Building your own house isn’t something I’d recommend to anyone with small children – or indeed to anyone keen on staying sane – but I am delighted with the results, with views over the Marlborough Downs and built in Cotswold stone.
You don’t get that in Essex, where every home seems too pink and medieval, with beams so low my 6ft 4in husband would be at risk of constant concussion.
When most people think of the Cotswolds – and I feel Sybilla believes in this stereotype now – they picture toffs in Barbour jackets, each clutching a Labrador, while mothers in Fair Isle knits (Botoxed to the nines), cluster at the school gates.
My experience couldn’t be more different.
The mums I gravitate toward arrive mud-splattered and wrapped in Dryrobes. It’s a minor victory if anyone’s glanced in a mirror, let alone brushed their teeth. Only last week, one mum – a farmer’s wife – turned up late and flustered, announcing, entirely unapologetically, that she’d just delivered a baby calf.
Totally genuine. No Botox or veneers in sight.
Sure, there is some truth to the Soho Farmhouse stereotype, but they’re just the weekenders, and not even the kind of weekenders who stay with friends.
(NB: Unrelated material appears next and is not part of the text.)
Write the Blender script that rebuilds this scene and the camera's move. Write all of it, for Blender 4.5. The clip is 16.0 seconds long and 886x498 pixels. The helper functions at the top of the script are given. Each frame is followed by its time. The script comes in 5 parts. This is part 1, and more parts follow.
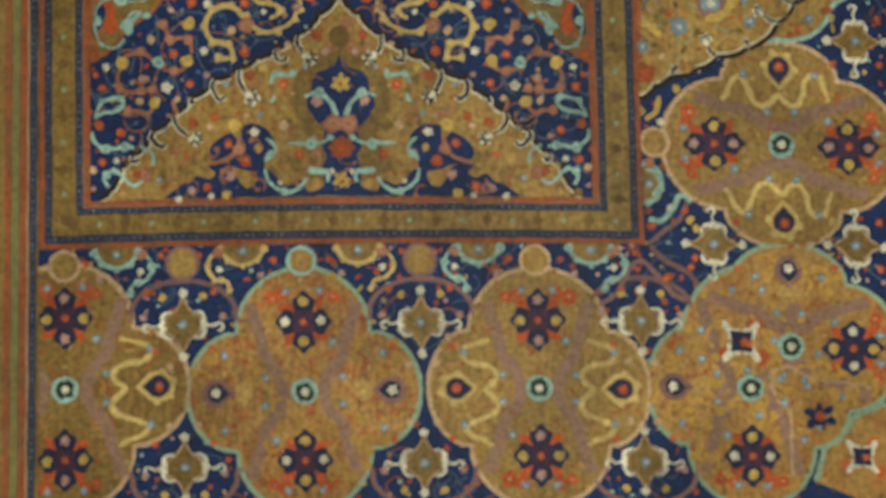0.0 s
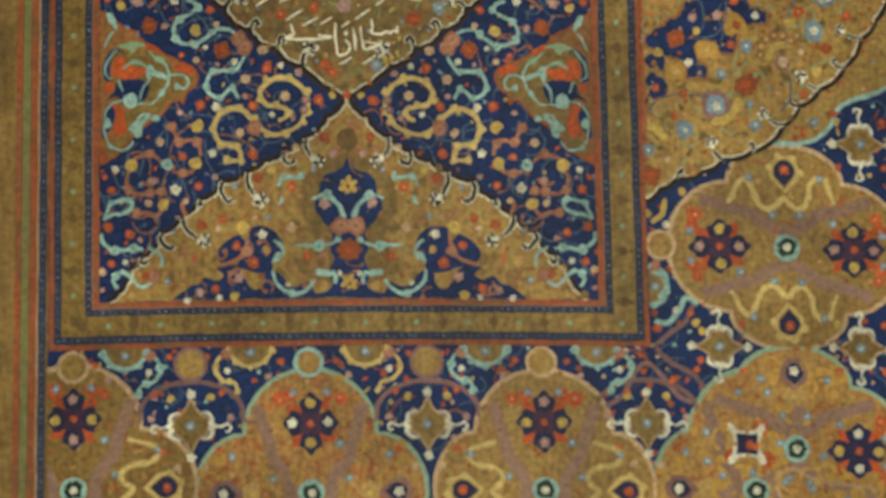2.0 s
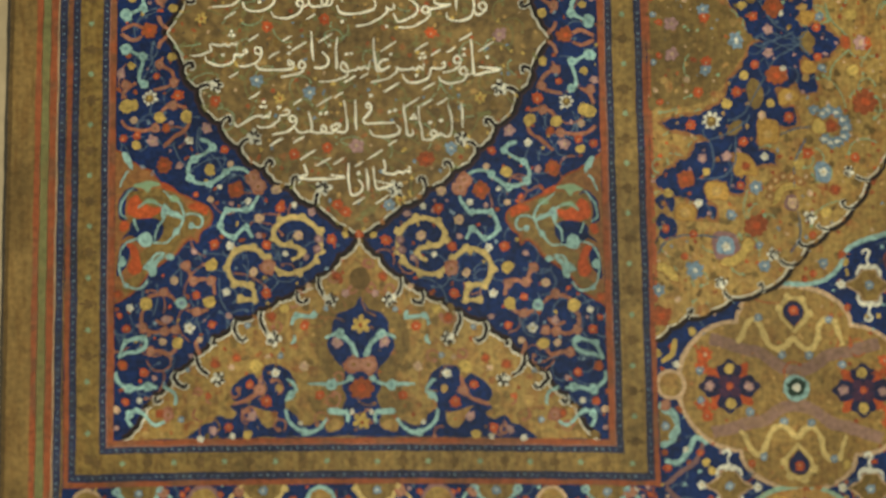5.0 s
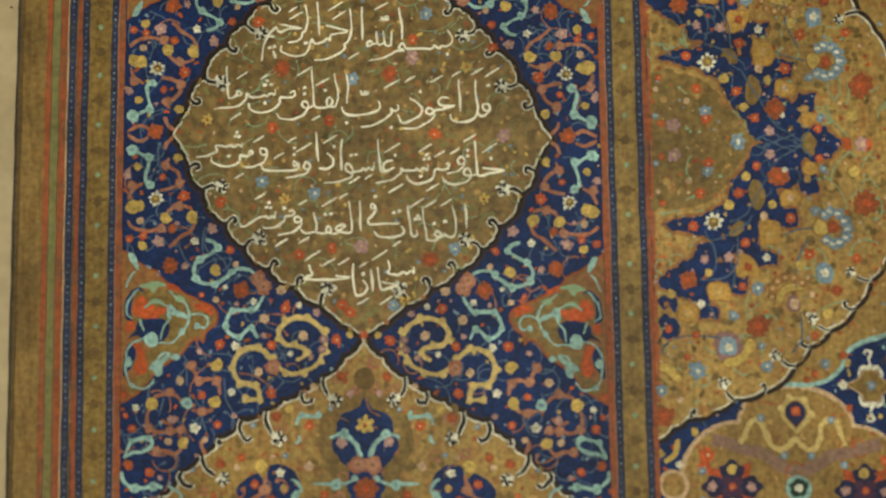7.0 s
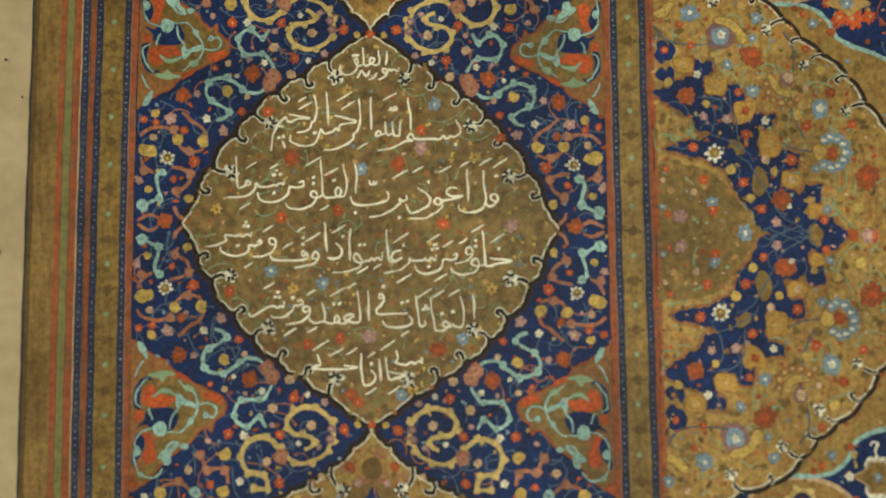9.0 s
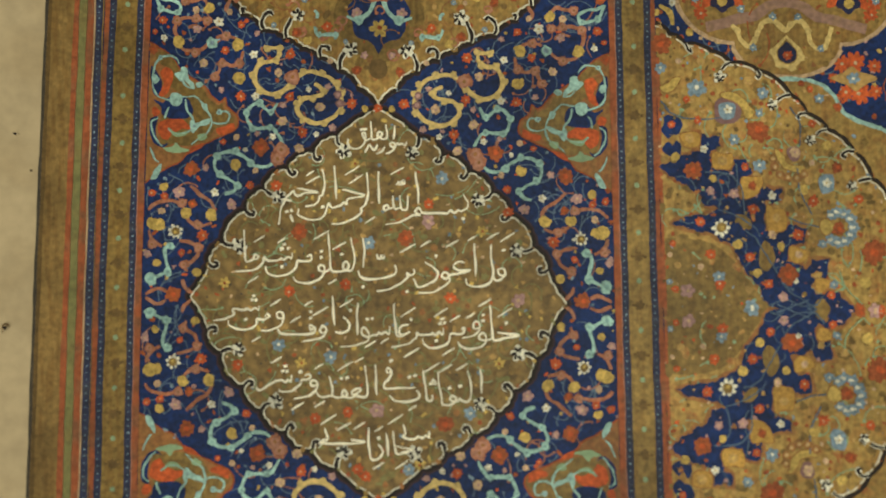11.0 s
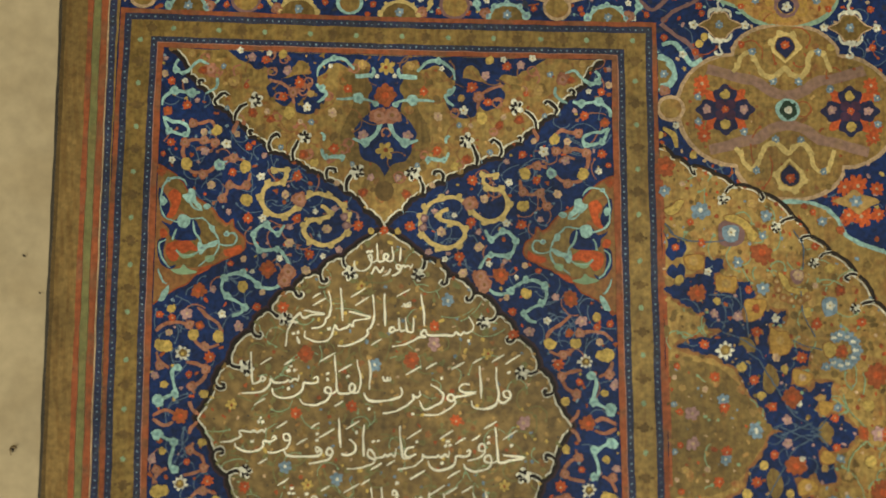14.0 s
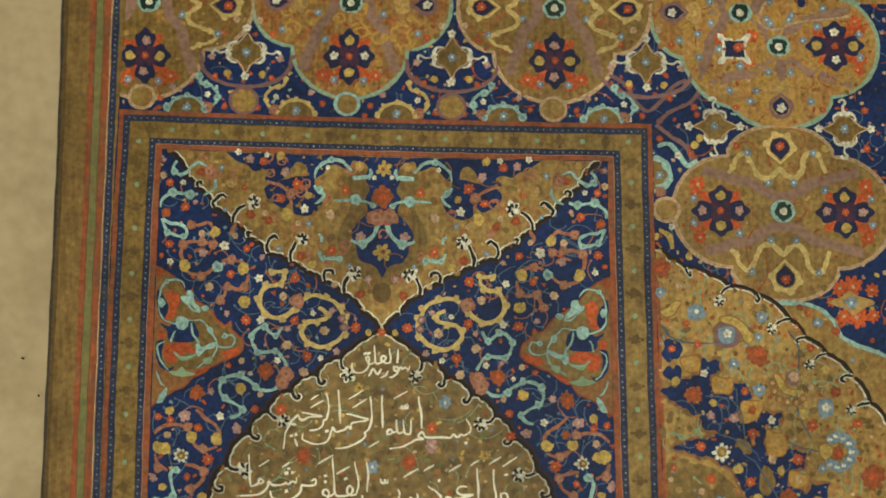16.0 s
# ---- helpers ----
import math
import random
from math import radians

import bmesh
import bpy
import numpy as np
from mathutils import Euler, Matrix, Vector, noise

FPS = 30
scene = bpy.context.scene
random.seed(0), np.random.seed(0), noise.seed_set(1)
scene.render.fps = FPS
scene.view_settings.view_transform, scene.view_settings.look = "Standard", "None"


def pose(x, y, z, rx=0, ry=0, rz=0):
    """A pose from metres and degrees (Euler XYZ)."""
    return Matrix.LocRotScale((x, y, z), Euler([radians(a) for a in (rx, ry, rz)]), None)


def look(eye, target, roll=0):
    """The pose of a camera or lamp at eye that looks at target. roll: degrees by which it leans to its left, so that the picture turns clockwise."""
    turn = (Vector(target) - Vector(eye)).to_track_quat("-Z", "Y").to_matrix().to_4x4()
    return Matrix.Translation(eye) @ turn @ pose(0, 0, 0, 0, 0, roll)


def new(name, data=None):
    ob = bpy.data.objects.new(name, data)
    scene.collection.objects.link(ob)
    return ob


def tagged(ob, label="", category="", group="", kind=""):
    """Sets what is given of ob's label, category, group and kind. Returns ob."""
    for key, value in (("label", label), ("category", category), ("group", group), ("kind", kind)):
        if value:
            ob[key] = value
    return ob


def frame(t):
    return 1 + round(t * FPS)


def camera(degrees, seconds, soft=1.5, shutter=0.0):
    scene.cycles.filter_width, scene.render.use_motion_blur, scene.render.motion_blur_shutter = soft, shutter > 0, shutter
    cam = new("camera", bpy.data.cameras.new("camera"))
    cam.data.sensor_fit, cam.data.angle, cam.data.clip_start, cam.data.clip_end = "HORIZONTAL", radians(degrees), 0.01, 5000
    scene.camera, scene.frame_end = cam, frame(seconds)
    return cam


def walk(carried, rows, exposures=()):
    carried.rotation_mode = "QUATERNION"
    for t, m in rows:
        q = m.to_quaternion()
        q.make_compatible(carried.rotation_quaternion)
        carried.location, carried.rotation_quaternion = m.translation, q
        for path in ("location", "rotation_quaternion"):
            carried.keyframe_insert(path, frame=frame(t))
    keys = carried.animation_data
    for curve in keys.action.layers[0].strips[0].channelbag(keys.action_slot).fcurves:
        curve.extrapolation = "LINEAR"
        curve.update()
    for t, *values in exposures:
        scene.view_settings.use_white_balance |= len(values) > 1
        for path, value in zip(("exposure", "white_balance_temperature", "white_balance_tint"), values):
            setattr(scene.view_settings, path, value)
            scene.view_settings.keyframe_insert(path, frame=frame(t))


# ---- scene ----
# An illuminated manuscript page lying flat; all design numbers are millimetres.
MM = 0.001

# ---- camera ----
cam = camera(53.02, 16.0, soft=1.75)
cam.data.dof.use_dof, cam.data.dof.focus_distance, cam.data.dof.aperture_fstop = True, 0.206, 2.35
# seconds, x, y, height (mm), tilt, lean, turn (degrees); 0 tilt looks straight down
ROWS = [
    (0, 21.95, 22.07, 193.42, 0.718, 0.073, -0.791),
    (0.5, 21.87, 26.50, 193.68, 0.800, 0.109, -0.801),
    (1, 21.75, 32.11, 194.06, 0.882, 0.144, -0.781),
    (1.5, 21.50, 37.28, 194.40, 0.964, 0.178, -0.738),
    (2, 21.20, 43.21, 194.71, 1.047, 0.210, -0.698),
    (2.5, 20.87, 47.64, 195.06, 1.129, 0.241, -0.646),
    (3, 20.54, 54.08, 195.64, 1.212, 0.270, -0.616),
    (3.5, 20.28, 59.08, 195.93, 1.295, 0.298, -0.585),
    (4, 20.03, 63.24, 196.20, 1.378, 0.325, -0.583),
    (6.5, 19.08, 87.66, 198.22, 1.799, 0.440, -0.545),
    (7, 19.13, 93.28, 198.73, 1.883, 0.459, -0.557),
    (7.5, 19.11, 98.70, 199.11, 1.968, 0.477, -0.525),
    (8, 18.70, 104.01, 199.53, 2.054, 0.493, -0.482),
    (8.5, 18.24, 107.86, 199.95, 2.139, 0.508, -0.435),
    (9, 17.74, 112.27, 200.19, 2.225, 0.522, -0.414),
    (11.5, 16.04, 131.96, 201.75, 2.657, 0.571, -0.325),
    (12, 15.67, 136.56, 202.29, 2.744, 0.577, -0.310),
    (12.5, 15.26, 141.18, 202.66, 2.831, 0.582, -0.269),
    (13, 15.53, 145.84, 203.05, 2.919, 0.585, -0.324),
    (13.5, 15.50, 149.39, 203.43, 3.007, 0.587, -0.316),
    (14, 15.29, 153.66, 203.89, 3.095, 0.588, -0.304),
    (14.5, 15.47, 157.93, 204.18, 3.183, 0.587, -0.306),
    (15, 15.60, 164.36, 205.07, 3.272, 0.585, -0.348),
    (15.5, 15.84, 170.43, 205.62, 3.360, 0.582, -0.367),
    (16, 16.06, 175.75, 206.03, 3.449, 0.578, -0.419),
]
walk(cam, [(t, pose(x * MM, y * MM, z * MM, rx, ry, rz)) for t, x, y, z, rx, ry, rz in ROWS],
     exposures=[(0, -0.05), (3, 0.02), (7, 0.03), (12, 0.03), (16, 0.0)])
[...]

The real locals keep a wide berth.
I miss my sister deeply and still catch myself wishing she’d ended up just down the road.
She and Charlie even viewed a house nearby before opting for what we now call ‘the Essex move’.
Mum and I still send her listings of houses here we think she might like and I often imagine us meeting for coffee after the school run, rather than swapping updates from opposite sides of the country. Instead, our lives have diverged: mine towards honey-coloured stone and Labradors, hers towards East Anglia.
I know different people want different things from where they live – but Essex is definitely not the only way.